The fear of being softened by words is present in Neophron (7) and Euripides 1052 (cf. 291, 316, 776). In Neophron lines 7-8 Medea speaks of herself in the masculine, but it is common for a woman when speaking of herself in the plural to use the masculine, an extension (probably) of the use of the generic, or inclusive, masculine which includes both men and women (see W. S. Barrett, Euripides, Hippolytos, Oxford, 1964 note to line 349).

“Suffering evils” occurs in Neophron (8) and Euripides (88-9, 250).

Both Medeas say of her terrible decision “it is decided” or “it is determined” (dedoktai: Neophron 10, Euripides 1236).

In both plays she sends the children out of her sight: Neophron 10-11 and Euripides 1076-7, 1053.

She addresses her hands or hand in both (Neophron 12, Euripides 1244) and speaks of arming herself (Neophron in 1st person plural, 13 and Euripides in 2nd person singular, 1242).”Unhappy for my boldness”: Neophron 14, Euripides 1028. They use different words for “boldness”, tolmês and authadias, respectively.

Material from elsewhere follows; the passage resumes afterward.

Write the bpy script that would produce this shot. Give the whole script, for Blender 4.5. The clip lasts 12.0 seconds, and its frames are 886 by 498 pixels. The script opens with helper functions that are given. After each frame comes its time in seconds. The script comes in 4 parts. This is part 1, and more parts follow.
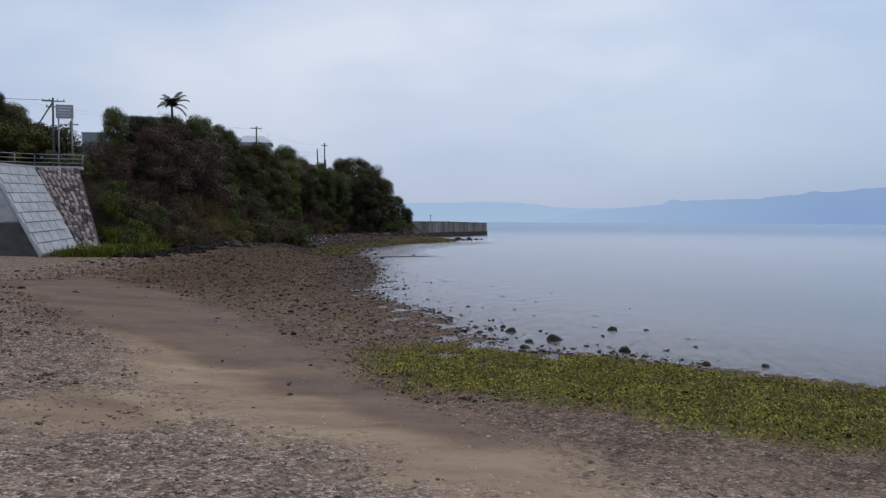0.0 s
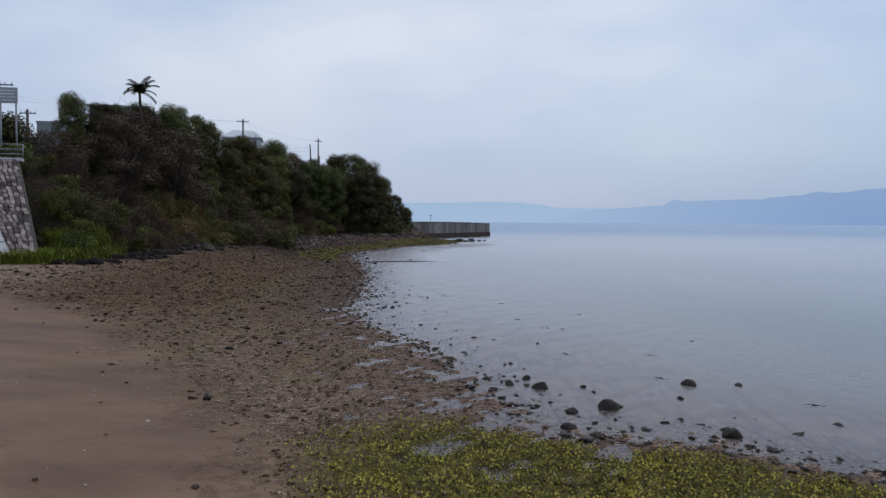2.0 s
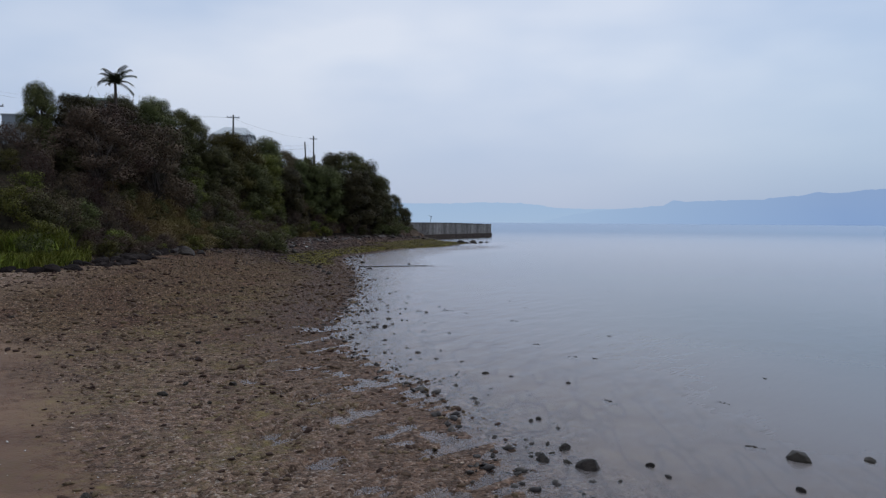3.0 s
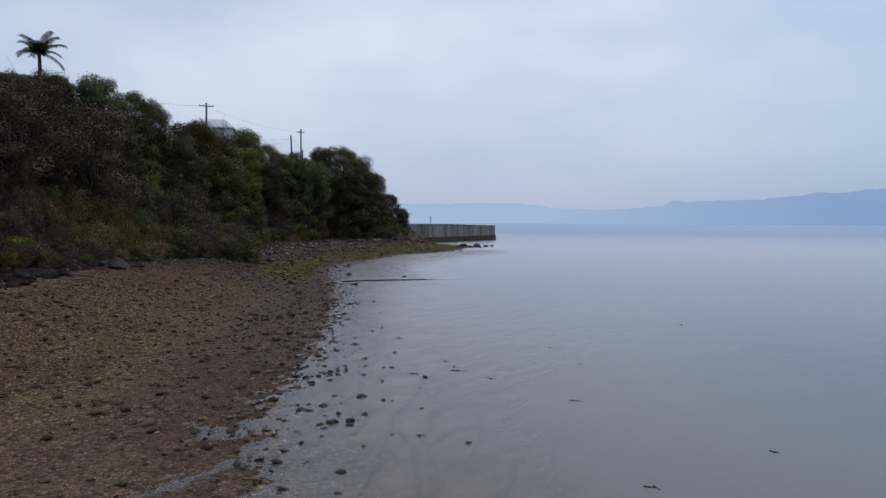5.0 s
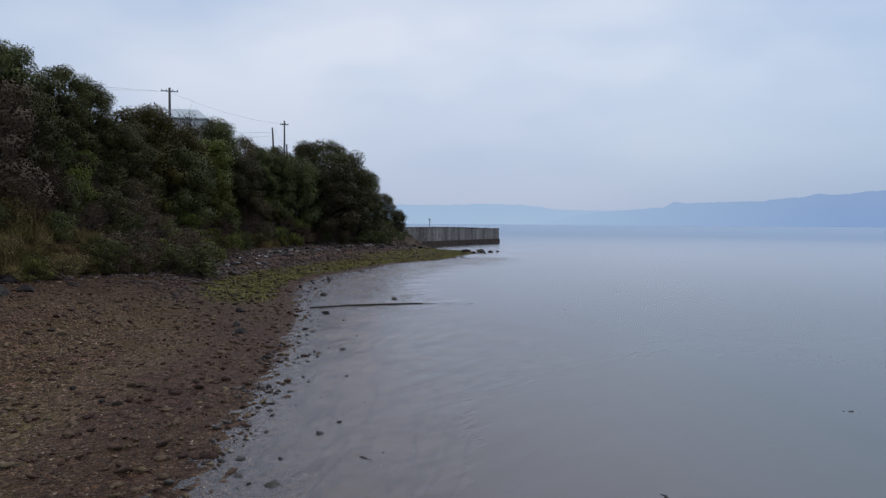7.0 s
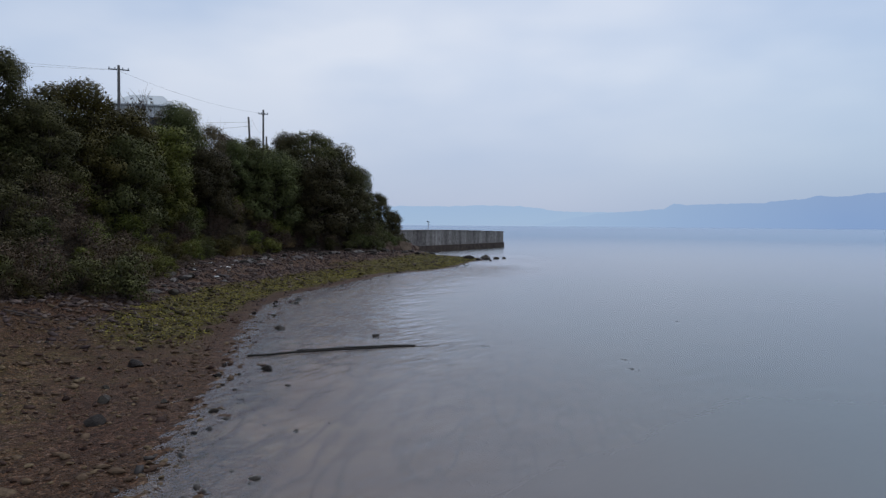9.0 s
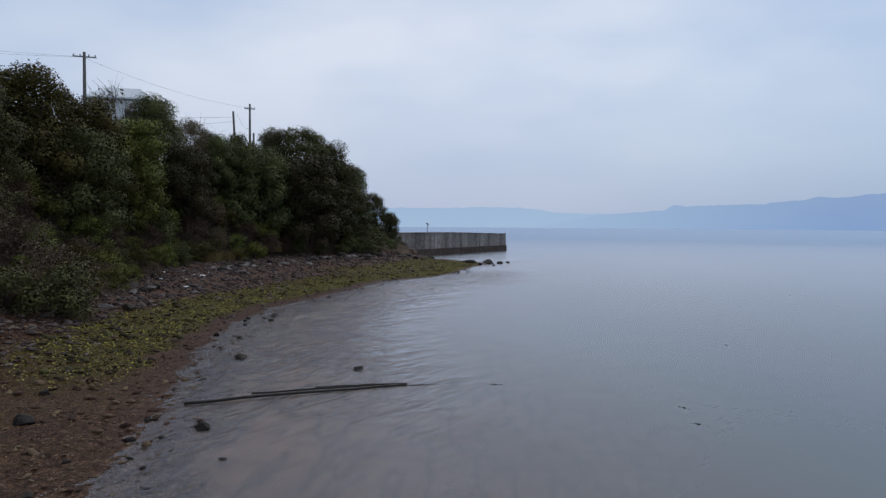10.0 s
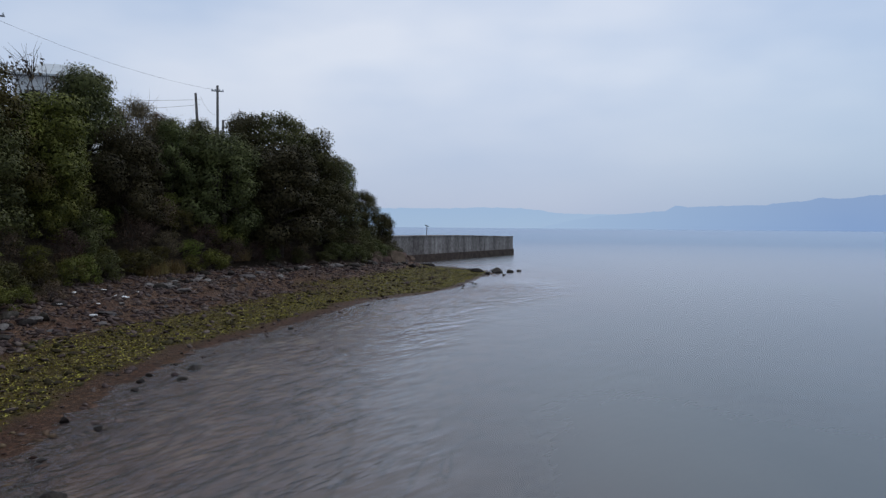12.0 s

See Page’s philological notes (pp. xxxiv-xxxvi) in which the priority of Euripides’ version is suggested on metrical, lexical, and grammatical grounds as well as the more subjective ones of taste and style (since, as Page acknowledges, we know next to nothing of Neophron’s style).

Fragment 3, comments

This fragment corresponds to Medea’s prophecy in Euripides, Medea 1378-1388, in which she rounds off Jason’s failed career by foretelling that he will be struck on the head by a remnant of the Argo. Death by hanging for a heroic age man is indeed “rather bizarre” (xenikoteron). This is often how women die in tragedy (Phaedra in Hippolytus, Jocasta in Oedipus Tyrannus, for example). See Nicole Loraux, Tragic Ways of Killing a Woman, (tr. A. Fraser), Cambridge, MA and London, 1987 (orig. Paris, 1985) and Ann N. Michelini, “Neophron and Euripides’ Medea 1056-80,” TAPA 119 (1989):115-135. On the other hand, Euripides suggests death by hanging for some of his male characters: in Alcestis, the chorus sings that the death of his wife is enough to make Admetus put his neck into a noose (228-32) and in the Phoenician Women (333) Jocasta tells her son of Oedipus’ attempts to hang himself.